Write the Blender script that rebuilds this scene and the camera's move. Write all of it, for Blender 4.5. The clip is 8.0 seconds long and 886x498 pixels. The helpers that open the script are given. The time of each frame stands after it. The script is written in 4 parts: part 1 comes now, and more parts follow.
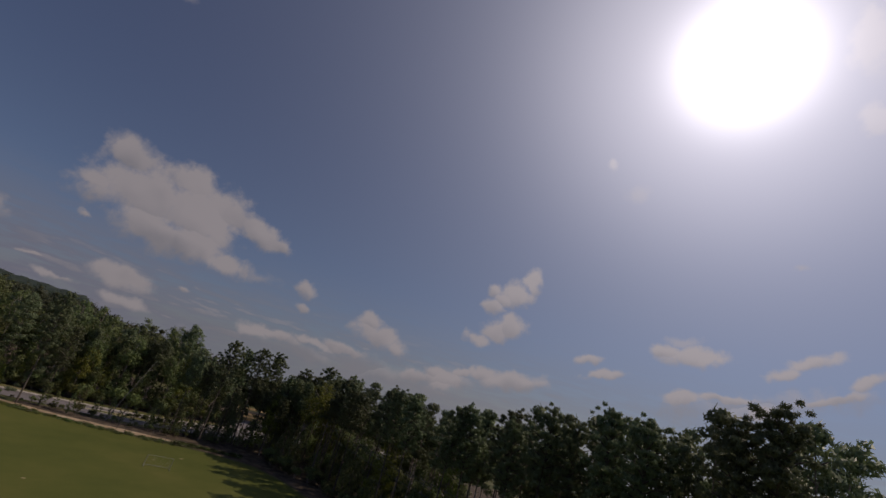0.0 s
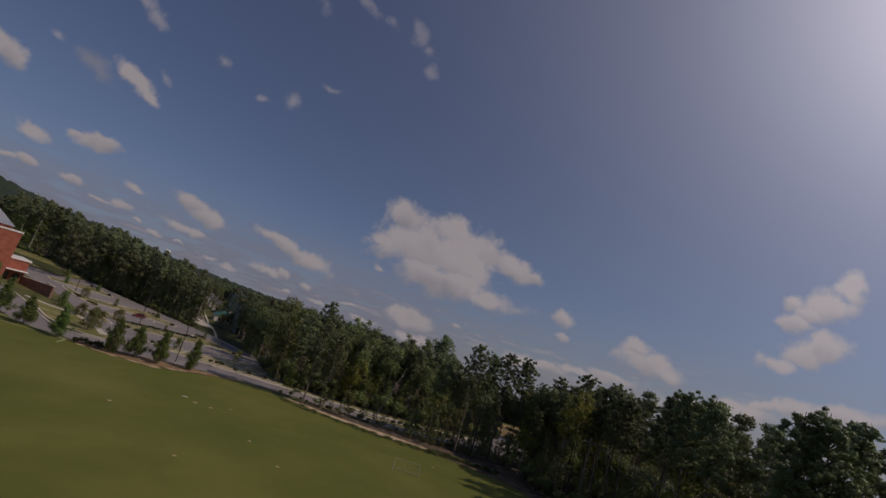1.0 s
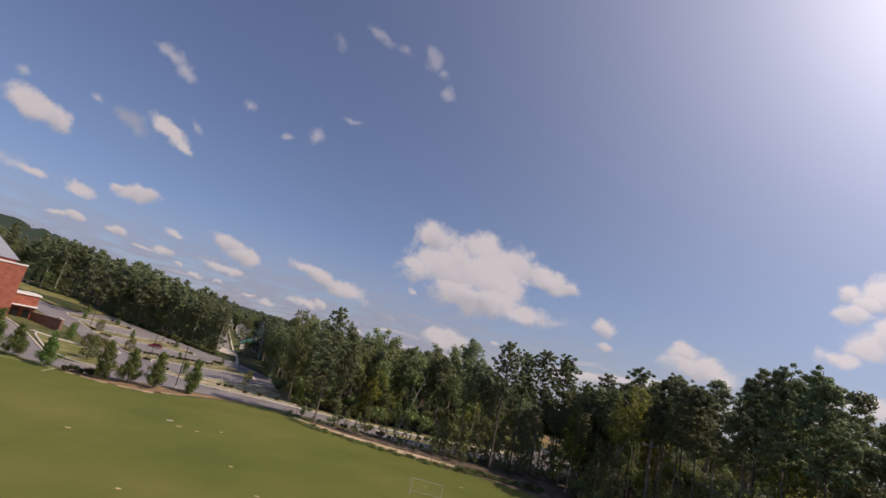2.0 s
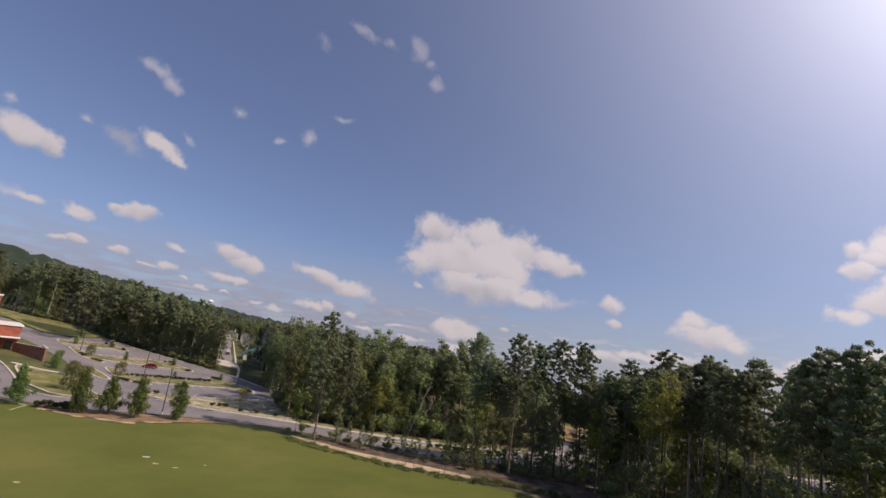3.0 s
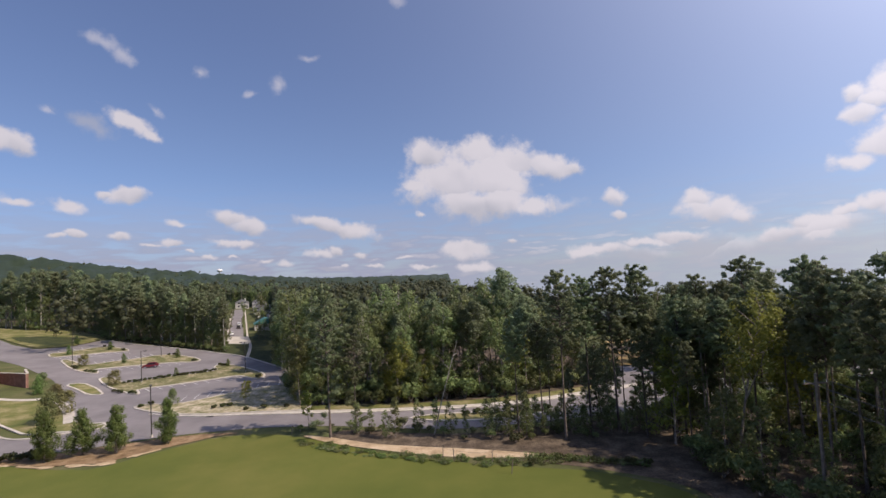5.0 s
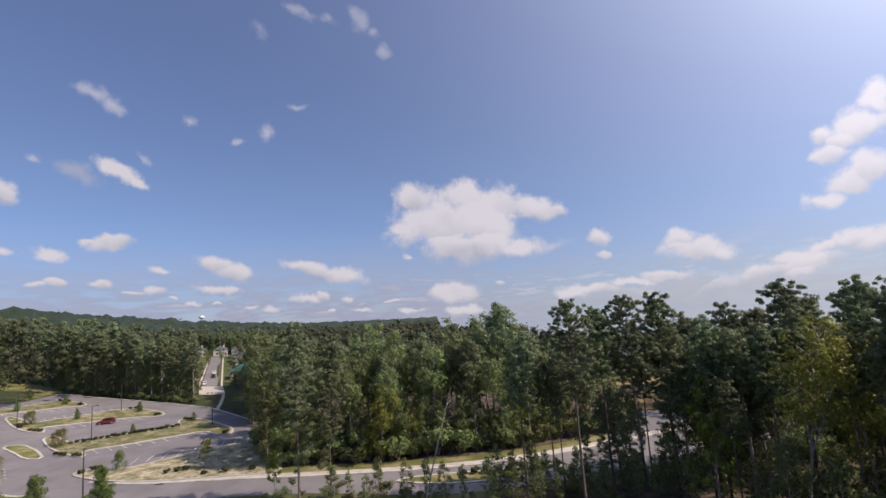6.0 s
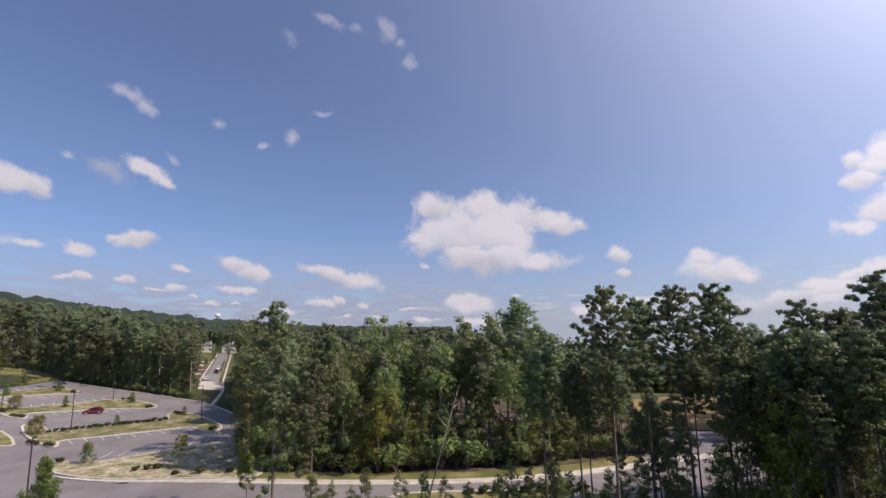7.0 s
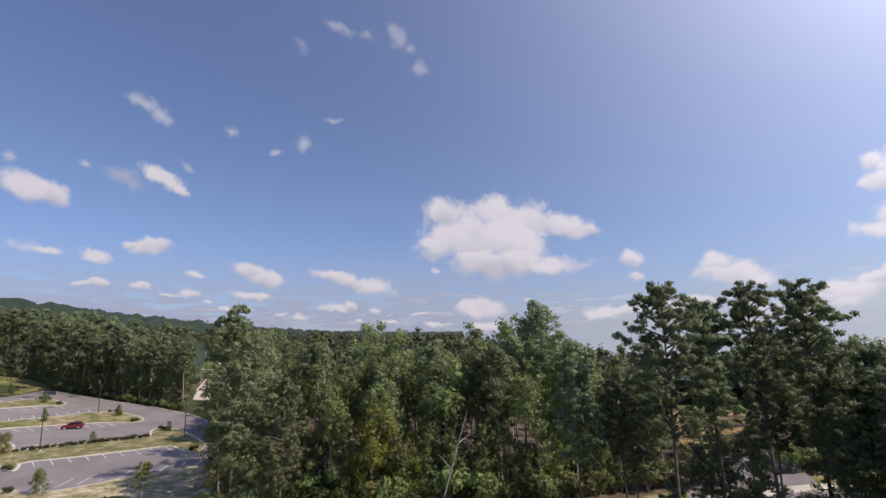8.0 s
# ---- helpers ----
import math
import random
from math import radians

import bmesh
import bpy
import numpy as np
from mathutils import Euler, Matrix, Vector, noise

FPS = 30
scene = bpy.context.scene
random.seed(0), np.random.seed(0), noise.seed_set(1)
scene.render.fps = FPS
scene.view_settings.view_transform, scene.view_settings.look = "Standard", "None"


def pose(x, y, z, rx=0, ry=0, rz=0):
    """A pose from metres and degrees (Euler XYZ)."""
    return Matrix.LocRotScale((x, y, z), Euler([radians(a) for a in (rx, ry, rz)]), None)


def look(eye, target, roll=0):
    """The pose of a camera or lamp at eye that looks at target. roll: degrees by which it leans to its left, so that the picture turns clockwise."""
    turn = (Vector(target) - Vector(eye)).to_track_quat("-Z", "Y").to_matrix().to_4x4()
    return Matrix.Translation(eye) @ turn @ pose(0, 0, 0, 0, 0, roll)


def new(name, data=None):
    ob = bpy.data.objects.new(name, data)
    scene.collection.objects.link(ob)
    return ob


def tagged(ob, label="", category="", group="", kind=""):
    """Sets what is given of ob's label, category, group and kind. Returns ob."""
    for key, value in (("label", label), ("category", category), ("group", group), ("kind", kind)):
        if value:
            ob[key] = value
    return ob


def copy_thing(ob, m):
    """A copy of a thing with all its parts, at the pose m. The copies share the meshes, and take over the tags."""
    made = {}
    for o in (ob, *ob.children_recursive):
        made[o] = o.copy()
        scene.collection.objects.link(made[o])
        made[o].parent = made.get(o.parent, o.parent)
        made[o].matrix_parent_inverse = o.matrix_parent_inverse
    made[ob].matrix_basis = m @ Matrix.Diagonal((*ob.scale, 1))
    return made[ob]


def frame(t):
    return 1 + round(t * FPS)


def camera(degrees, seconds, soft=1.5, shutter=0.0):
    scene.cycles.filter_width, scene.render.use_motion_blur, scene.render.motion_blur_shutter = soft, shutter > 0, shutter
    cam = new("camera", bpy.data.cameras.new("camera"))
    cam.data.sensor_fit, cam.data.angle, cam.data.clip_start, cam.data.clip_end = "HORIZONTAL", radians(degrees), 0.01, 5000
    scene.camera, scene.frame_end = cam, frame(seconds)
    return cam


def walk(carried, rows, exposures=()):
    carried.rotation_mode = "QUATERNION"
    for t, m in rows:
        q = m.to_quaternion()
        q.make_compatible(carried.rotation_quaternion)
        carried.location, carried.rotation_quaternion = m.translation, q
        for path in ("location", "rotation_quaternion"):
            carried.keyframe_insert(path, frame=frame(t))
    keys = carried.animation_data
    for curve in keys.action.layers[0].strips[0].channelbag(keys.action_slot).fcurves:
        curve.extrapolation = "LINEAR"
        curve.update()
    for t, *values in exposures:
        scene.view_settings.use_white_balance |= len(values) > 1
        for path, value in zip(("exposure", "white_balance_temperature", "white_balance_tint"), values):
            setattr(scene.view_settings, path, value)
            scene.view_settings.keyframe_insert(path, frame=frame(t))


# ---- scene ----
cam = camera(86.0, 8.0, soft=1.5)
ROWS = [
    (0.0, -18.61, -63.09, 24.00, 107.91, -15.73, -38.78),
    (0.2, -15.84, -59.83, 23.07, 107.51, -15.30, -36.83),
    (0.3, -14.47, -58.19, 22.61, 107.05, -13.69, -31.92),
    (0.4, -13.12, -56.55, 22.15, 106.5, -12.26, -27.18),
    (0.5, -11.83, -54.88, 21.70, 106.1, -11.13, -23.58),
    (0.6, -10.66, -53.15, 21.27, 106.16, -11.64, -23.42),
    (0.7, -9.62, -51.37, 20.88, 106.1, -15.04, -22.95),
    (0.8, -8.63, -49.53, 20.50, 105.4, -17.53, -18.91),
    (1.0, -6.86, -45.92, 19.78, 102.4, -16.13, -7.22),
    (1.2, -5.41, -42.65, 19.09, 102.01, -14.64, -4.33),
    (1.5, -3.52, -38.18, 18.15, 101.67, -14.36, -3.37),
    (2.0, -1.21, -32.53, 17.17, 103.55, -12.19, -2.36),
    (2.2, -0.46, -30.41, 16.99, 103.25, -11.56, -1.99),
    (3.5, 0.06, -20.00, 21.07, 100.35, -5.40, -0.41),
    (4.0, 0.01, -15.29, 22.53, 95.64, -3.10, 0.20),
    (4.2, -0.17, -13.84, 23.33, 93.98, 0.51, -0.66),
    (5.5, -0.09, -0.05, 24.65, 93.00, 4.22, 0.20),
    (5.8, -0.39, 2.65, 24.09, 96.60, 4.79, -0.61),
    (6.0, -0.60, 4.51, 23.28, 98.12, 4.44, -0.67),
    (6.5, -0.25, 10.09, 22.01, 99.24, 0.41, 0.59),
    (7.0, -0.10, 15.38, 20.48, 99.44, 1.67, 1.03),
    (7.5, 0.14, 21.15, 19.55, 99.94, 2.05, 1.68),
    (8.0, 0.50, 27.17, 20.93, 100.04, 1.82, 2.41),
]
EXPOSURES = [(0.0, -1.55, 6900, 17), (0.6, -1.68, 6900, 17), (1.0, -1.38, 6950, 17), (1.5, -0.66, 7050, 16), (2.2, -0.27, 7000, 16), (3.5, -0.24, 6900, 17), (4.2, -0.1, 6700, 15), (5.5, -0.04, 6550, 14), (8.0, -0.03, 6500, 14)]
walk(cam, [(t, pose(x, y, z, rx, ry, rz)) for t, x, y, z, rx, ry, rz in ROWS], EXPOSURES)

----

Problem requirements:
Keep the pictures out of the copy and return the rest of the data above exactly.

Solution:
Write the Blender script that rebuilds this scene and the camera's move. Write all of it, for Blender 4.5. The clip is 8.0 seconds long and 886x498 pixels. The helpers that open the script are given. The time of each frame stands after it. The script is written in 4 parts: part 1 comes now, and more parts follow.
0.0 s
1.0 s
2.0 s
3.0 s
5.0 s
6.0 s
7.0 s
8.0 s
# ---- helpers ----
import math
import random
from math import radians

import bmesh
import bpy
import numpy as np
from mathutils import Euler, Matrix, Vector, noise

FPS = 30
scene = bpy.context.scene
random.seed(0), np.random.seed(0), noise.seed_set(1)
scene.render.fps = FPS
scene.view_settings.view_transform, scene.view_settings.look = "Standard", "None"


def pose(x, y, z, rx=0, ry=0, rz=0):
    """A pose from metres and degrees (Euler XYZ)."""
    return Matrix.LocRotScale((x, y, z), Euler([radians(a) for a in (rx, ry, rz)]), None)


def look(eye, target, roll=0):
    """The pose of a camera or lamp at eye that looks at target. roll: degrees by which it leans to its left, so that the picture turns clockwise."""
    turn = (Vector(target) - Vector(eye)).to_track_quat("-Z", "Y").to_matrix().to_4x4()
    return Matrix.Translation(eye) @ turn @ pose(0, 0, 0, 0, 0, roll)


def new(name, data=None):
    ob = bpy.data.objects.new(name, data)
    scene.collection.objects.link(ob)
    return ob


def tagged(ob, label="", category="", group="", kind=""):
    """Sets what is given of ob's label, category, group and kind. Returns ob."""
    for key, value in (("label", label), ("category", category), ("group", group), ("kind", kind)):
        if value:
            ob[key] = value
    return ob


def copy_thing(ob, m):
    """A copy of a thing with all its parts, at the pose m. The copies share the meshes, and take over the tags."""
    made = {}
    for o in (ob, *ob.children_recursive):
        made[o] = o.copy()
        scene.collection.objects.link(made[o])
        made[o].parent = made.get(o.parent, o.parent)
        made[o].matrix_parent_inverse = o.matrix_parent_inverse
    made[ob].matrix_basis = m @ Matrix.Diagonal((*ob.scale, 1))
    return made[ob]


def frame(t):
    return 1 + round(t * FPS)


def camera(degrees, seconds, soft=1.5, shutter=0.0):
    scene.cycles.filter_width, scene.render.use_motion_blur, scene.render.motion_blur_shutter = soft, shutter > 0, shutter
    cam = new("camera", bpy.data.cameras.new("camera"))
    cam.data.sensor_fit, cam.data.angle, cam.data.clip_start, cam.data.clip_end = "HORIZONTAL", radians(degrees), 0.01, 5000
    scene.camera, scene.frame_end = cam, frame(seconds)
    return cam


def walk(carried, rows, exposures=()):
    carried.rotation_mode = "QUATERNION"
    for t, m in rows:
        q = m.to_quaternion()
        q.make_compatible(carried.rotation_quaternion)
        carried.location, carried.rotation_quaternion = m.translation, q
        for path in ("location", "rotation_quaternion"):
            carried.keyframe_insert(path, frame=frame(t))
    keys = carried.animation_data
    for curve in keys.action.layers[0].strips[0].channelbag(keys.action_slot).fcurves:
        curve.extrapolation = "LINEAR"
        curve.update()
    for t, *values in exposures:
        scene.view_settings.use_white_balance |= len(values) > 1
        for path, value in zip(("exposure", "white_balance_temperature", "white_balance_tint"), values):
            setattr(scene.view_settings, path, value)
            scene.view_settings.keyframe_insert(path, frame=frame(t))


# ---- scene ----
cam = camera(86.0, 8.0, soft=1.5)
ROWS = [
    (0.0, -18.61, -63.09, 24.00, 107.91, -15.73, -38.78),
    (0.2, -15.84, -59.83, 23.07, 107.51, -15.30, -36.83),
    (0.3, -14.47, -58.19, 22.61, 107.05, -13.69, -31.92),
    (0.4, -13.12, -56.55, 22.15, 106.5, -12.26, -27.18),
    (0.5, -11.83, -54.88, 21.70, 106.1, -11.13, -23.58),
    (0.6, -10.66, -53.15, 21.27, 106.16, -11.64, -23.42),
    (0.7, -9.62, -51.37, 20.88, 106.1, -15.04, -22.95),
    (0.8, -8.63, -49.53, 20.50, 105.4, -17.53, -18.91),
    (1.0, -6.86, -45.92, 19.78, 102.4, -16.13, -7.22),
    (1.2, -5.41, -42.65, 19.09, 102.01, -14.64, -4.33),
    (1.5, -3.52, -38.18, 18.15, 101.67, -14.36, -3.37),
    (2.0, -1.21, -32.53, 17.17, 103.55, -12.19, -2.36),
    (2.2, -0.46, -30.41, 16.99, 103.25, -11.56, -1.99),
    (3.5, 0.06, -20.00, 21.07, 100.35, -5.40, -0.41),
    (4.0, 0.01, -15.29, 22.53, 95.64, -3.10, 0.20),
    (4.2, -0.17, -13.84, 23.33, 93.98, 0.51, -0.66),
    (5.5, -0.09, -0.05, 24.65, 93.00, 4.22, 0.20),
    (5.8, -0.39, 2.65, 24.09, 96.60, 4.79, -0.61),
    (6.0, -0.60, 4.51, 23.28, 98.12, 4.44, -0.67),
    (6.5, -0.25, 10.09, 22.01, 99.24, 0.41, 0.59),
    (7.0, -0.10, 15.38, 20.48, 99.44, 1.67, 1.03),
    (7.5, 0.14, 21.15, 19.55, 99.94, 2.05, 1.68),
    (8.0, 0.50, 27.17, 20.93, 100.04, 1.82, 2.41),
]
EXPOSURES = [(0.0, -1.55, 6900, 17), (0.6, -1.68, 6900, 17), (1.0, -1.38, 6950, 17), (1.5, -0.66, 7050, 16), (2.2, -0.27, 7000, 16), (3.5, -0.24, 6900, 17), (4.2, -0.1, 6700, 15), (5.5, -0.04, 6550, 14), (8.0, -0.03, 6500, 14)]
walk(cam, [(t, pose(x, y, z, rx, ry, rz)) for t, x, y, z, rx, ry, rz in ROWS], EXPOSURES)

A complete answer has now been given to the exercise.